Clustering algorithms
Unsupervised machine learning
K-Means
A basic K-Means configuration is denoted with k-means:
k-means:
run: True
k-min: 2
k-max: 5
n-init: 10 # number of initializations of k means algorithm
elbow method: True # whether to use elbow method to find optimal number of clusters
silhouette method: True # whether to use silhouette method to find optimal number of clusters
run: Whether to run K-Means clustering.k-min: Minimum number of clusters.k-max: Maximum number of clusters.n-init: Number of initializations of k means algorithm.elbow method: Whether to use elbow method to find optimal number of clusters.silhouette method: Whether to use silhouette method to find optimal number of clusters.
Elbow method
The elbow method is a simple way to find the optimal number of clusters. It is based on the idea that the optimal number of clusters is the one that maximizes the within-cluster sum of squares (WCSS). The WCSS is the sum of the squared distances between each point and its cluster center. The elbow method plots the WCSS as a function of the number of clusters and finds the optimal number of clusters as the point where the WCSS starts to level off. This point is often referred to as the "elbow point".
Silhouette method
The silhouette method is a simple way to find the optimal number of clusters.
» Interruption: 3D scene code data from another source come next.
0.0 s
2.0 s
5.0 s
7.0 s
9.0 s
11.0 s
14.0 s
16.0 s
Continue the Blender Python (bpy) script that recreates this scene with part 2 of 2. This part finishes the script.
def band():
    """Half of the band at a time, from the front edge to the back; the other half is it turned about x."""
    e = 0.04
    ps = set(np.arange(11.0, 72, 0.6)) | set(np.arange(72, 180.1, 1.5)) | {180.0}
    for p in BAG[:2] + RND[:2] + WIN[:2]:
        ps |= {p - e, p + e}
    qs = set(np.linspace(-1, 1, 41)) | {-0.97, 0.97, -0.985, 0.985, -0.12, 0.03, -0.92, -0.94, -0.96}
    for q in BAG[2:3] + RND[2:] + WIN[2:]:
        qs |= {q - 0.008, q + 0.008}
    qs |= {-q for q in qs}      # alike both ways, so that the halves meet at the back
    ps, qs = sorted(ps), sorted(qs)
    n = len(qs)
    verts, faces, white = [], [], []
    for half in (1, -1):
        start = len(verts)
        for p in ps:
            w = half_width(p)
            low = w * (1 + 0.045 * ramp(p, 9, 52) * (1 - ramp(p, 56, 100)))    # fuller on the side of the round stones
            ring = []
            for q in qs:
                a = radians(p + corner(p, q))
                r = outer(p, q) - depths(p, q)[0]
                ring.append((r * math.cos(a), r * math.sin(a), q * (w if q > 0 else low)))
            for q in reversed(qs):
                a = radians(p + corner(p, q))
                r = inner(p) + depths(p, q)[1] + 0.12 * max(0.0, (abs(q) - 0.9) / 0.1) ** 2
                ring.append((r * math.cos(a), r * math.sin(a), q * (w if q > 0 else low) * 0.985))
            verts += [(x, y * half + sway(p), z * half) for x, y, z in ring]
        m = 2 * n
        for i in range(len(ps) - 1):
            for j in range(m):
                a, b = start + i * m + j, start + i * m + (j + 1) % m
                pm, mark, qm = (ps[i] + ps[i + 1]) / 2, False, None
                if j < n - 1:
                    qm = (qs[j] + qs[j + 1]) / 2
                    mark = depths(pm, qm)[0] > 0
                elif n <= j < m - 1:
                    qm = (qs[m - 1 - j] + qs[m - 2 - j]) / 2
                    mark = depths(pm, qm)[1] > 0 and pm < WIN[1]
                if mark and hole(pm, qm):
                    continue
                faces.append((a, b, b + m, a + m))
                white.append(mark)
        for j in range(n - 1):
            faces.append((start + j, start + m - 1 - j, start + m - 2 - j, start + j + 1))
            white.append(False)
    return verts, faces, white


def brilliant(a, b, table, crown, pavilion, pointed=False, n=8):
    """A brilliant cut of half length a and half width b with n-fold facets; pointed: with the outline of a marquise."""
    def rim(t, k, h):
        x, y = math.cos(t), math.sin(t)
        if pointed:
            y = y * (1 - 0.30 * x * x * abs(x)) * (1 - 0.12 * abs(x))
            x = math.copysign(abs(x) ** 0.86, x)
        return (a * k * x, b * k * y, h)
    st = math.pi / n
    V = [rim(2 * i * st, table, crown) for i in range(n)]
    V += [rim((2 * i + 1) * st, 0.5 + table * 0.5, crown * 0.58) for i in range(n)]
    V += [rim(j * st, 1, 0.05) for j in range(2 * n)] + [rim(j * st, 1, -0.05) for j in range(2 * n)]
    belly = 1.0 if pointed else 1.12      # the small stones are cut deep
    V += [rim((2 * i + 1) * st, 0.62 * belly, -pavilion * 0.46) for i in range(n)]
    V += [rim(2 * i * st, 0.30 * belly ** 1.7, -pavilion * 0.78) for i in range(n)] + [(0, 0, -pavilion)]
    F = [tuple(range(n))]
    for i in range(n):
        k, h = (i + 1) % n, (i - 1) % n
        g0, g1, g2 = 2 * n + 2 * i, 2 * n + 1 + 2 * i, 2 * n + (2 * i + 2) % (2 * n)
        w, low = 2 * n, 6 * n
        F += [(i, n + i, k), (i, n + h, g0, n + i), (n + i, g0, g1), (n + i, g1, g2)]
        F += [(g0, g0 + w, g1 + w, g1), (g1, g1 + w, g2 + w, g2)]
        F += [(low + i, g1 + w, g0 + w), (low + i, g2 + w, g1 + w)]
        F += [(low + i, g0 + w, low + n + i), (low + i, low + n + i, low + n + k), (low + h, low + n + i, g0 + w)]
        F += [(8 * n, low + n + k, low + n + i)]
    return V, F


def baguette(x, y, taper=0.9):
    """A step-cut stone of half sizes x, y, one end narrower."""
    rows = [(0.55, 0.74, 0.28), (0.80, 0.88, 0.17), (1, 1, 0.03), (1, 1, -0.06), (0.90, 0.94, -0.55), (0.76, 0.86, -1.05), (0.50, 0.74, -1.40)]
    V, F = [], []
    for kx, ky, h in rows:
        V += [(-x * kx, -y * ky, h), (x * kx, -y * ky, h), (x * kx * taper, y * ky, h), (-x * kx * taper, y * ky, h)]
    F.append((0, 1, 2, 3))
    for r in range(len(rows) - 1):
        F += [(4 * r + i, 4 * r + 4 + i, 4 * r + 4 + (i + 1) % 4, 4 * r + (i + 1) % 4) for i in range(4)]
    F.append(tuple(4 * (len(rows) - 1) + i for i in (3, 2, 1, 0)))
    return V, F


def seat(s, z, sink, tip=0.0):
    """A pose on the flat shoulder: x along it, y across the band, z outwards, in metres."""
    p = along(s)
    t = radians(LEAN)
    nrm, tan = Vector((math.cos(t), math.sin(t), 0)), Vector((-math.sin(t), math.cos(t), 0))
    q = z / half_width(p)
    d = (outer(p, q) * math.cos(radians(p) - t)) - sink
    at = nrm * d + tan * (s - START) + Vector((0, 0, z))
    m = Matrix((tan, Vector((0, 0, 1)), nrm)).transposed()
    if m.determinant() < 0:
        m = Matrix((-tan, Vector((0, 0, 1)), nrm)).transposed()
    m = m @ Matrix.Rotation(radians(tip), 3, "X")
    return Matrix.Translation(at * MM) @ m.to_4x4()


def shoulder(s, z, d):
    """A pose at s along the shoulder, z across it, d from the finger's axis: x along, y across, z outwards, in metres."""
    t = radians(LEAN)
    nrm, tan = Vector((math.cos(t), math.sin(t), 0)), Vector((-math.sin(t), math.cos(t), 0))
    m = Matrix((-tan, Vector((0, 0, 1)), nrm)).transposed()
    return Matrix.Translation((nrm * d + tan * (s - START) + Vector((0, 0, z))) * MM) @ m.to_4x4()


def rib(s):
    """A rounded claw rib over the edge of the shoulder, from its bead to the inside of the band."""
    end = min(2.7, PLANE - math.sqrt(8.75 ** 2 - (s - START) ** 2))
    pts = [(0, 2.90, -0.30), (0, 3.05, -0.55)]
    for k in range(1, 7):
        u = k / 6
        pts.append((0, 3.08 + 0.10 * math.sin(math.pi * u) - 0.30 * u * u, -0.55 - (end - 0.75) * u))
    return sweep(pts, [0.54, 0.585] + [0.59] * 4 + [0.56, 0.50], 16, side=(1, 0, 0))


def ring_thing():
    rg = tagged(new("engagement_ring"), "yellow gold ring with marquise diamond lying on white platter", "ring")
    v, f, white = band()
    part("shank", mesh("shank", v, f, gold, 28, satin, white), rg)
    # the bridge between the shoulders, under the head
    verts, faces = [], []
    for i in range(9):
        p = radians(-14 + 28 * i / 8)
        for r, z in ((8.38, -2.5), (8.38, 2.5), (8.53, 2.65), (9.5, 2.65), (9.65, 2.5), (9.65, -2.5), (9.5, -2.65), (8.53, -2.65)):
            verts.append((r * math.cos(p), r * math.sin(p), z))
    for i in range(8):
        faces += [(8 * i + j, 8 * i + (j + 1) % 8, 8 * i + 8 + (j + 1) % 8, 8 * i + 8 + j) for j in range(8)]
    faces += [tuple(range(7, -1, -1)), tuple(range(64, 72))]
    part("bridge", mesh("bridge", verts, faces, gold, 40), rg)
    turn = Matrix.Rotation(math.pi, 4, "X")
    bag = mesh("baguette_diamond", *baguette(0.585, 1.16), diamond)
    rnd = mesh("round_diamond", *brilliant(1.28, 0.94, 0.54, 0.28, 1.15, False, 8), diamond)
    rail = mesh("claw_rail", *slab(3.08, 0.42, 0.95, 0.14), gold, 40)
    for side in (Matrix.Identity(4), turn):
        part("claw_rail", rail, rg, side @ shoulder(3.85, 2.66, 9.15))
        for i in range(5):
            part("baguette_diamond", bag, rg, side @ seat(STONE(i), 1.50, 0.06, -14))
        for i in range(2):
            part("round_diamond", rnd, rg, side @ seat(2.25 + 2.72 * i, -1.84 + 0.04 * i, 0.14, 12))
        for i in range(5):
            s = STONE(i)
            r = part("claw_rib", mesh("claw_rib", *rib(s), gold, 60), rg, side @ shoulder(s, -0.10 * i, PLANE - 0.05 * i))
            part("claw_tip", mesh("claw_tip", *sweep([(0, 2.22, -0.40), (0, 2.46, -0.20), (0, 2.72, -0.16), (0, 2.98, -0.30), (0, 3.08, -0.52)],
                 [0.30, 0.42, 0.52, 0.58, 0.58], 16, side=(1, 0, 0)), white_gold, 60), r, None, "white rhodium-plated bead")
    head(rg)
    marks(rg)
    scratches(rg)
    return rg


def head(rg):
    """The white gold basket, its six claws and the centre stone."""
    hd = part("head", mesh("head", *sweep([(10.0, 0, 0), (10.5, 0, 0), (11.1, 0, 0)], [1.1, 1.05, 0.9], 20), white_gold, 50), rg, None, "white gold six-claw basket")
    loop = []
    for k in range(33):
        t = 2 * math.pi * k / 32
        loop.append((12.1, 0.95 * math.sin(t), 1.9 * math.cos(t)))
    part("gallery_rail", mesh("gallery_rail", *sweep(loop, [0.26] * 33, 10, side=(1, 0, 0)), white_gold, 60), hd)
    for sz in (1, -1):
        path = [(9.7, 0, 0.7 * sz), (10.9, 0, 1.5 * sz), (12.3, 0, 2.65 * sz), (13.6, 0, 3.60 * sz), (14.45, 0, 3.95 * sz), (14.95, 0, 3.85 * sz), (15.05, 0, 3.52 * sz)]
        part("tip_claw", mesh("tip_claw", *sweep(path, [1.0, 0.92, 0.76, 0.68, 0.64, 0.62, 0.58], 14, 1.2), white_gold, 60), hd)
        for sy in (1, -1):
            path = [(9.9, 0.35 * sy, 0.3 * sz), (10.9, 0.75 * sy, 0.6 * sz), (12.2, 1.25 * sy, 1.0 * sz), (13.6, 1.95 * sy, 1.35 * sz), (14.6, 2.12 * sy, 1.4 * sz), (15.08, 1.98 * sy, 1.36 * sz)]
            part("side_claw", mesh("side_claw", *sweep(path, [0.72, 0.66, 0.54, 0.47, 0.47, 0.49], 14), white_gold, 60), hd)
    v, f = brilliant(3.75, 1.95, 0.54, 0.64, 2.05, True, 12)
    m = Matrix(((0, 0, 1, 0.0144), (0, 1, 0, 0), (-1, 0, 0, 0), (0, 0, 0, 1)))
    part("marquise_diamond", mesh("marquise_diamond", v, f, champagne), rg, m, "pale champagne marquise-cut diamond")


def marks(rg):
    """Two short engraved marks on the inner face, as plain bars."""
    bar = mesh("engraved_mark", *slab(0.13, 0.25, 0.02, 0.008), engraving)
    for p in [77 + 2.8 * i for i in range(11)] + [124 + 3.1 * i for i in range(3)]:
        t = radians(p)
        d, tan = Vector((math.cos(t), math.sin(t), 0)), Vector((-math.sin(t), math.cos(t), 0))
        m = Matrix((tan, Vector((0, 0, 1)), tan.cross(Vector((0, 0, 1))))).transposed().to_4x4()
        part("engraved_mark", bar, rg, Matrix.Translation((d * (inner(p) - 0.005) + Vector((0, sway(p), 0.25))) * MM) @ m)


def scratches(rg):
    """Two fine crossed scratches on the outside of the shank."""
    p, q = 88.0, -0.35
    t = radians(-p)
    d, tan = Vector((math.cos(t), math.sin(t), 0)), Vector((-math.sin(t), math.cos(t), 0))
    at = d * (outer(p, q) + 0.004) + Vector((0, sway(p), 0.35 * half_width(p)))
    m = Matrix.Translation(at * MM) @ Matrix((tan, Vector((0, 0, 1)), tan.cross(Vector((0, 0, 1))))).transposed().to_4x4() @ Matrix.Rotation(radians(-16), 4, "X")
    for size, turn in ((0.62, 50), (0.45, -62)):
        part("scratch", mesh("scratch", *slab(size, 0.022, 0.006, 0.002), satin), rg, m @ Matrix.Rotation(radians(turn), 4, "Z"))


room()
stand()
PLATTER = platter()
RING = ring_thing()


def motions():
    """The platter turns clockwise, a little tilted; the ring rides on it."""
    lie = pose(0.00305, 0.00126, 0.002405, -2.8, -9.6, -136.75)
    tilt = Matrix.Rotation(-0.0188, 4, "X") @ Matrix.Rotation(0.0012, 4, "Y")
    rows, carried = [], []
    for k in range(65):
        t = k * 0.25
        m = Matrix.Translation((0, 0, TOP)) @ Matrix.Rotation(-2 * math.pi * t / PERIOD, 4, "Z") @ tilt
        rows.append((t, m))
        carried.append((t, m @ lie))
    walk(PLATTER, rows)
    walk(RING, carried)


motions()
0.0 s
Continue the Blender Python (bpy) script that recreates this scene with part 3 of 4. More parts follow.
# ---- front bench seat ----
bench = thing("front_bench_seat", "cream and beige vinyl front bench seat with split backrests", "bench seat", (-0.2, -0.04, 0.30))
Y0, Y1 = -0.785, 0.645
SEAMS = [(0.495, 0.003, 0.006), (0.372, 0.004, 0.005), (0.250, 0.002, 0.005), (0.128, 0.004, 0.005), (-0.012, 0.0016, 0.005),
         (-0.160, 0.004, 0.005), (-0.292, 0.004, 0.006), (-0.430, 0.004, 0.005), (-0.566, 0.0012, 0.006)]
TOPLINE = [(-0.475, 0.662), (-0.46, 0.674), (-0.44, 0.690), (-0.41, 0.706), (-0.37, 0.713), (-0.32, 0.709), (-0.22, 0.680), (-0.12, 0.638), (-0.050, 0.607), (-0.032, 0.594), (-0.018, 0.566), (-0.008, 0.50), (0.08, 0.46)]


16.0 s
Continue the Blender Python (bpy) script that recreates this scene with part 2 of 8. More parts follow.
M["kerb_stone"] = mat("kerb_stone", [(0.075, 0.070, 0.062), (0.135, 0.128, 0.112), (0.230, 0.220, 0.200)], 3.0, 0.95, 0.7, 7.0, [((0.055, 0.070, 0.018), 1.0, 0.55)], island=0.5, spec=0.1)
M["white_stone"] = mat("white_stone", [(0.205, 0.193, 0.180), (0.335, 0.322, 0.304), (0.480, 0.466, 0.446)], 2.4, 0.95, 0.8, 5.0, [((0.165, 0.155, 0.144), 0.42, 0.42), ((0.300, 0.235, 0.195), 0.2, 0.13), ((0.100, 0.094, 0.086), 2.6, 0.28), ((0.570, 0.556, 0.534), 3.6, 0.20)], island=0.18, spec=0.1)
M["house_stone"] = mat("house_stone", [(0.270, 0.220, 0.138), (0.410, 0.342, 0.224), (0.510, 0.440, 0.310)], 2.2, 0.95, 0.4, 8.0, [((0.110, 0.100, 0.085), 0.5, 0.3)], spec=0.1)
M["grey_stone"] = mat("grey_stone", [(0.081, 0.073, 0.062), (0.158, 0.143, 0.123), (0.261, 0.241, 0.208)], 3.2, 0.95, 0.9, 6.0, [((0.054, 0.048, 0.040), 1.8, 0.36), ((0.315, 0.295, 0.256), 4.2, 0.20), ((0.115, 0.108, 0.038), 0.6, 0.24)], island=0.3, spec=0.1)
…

It is based on the idea that the optimal number of clusters is the one that maximizes the silhouette score. The silhouette score is a measure of how similar an object is to its own cluster (cohesion) compared to other clusters (separation). The silhouette score ranges from -1 to 1, where 1 means the object is well matched to its own cluster and poorly matched to neighboring clusters. The silhouette method plots the silhouette score as a function of the number of clusters and finds the optimal number of clusters as the point where the silhouette score starts to level off. This point is often referred to as the "silhouette point".
Running silhouette method is computationally expensive, so it is recommended to use it only for small datasets.
One can use elbow method for large k-max values and examine a smaller range of values to find the optimal number of clusters using the silhouette method.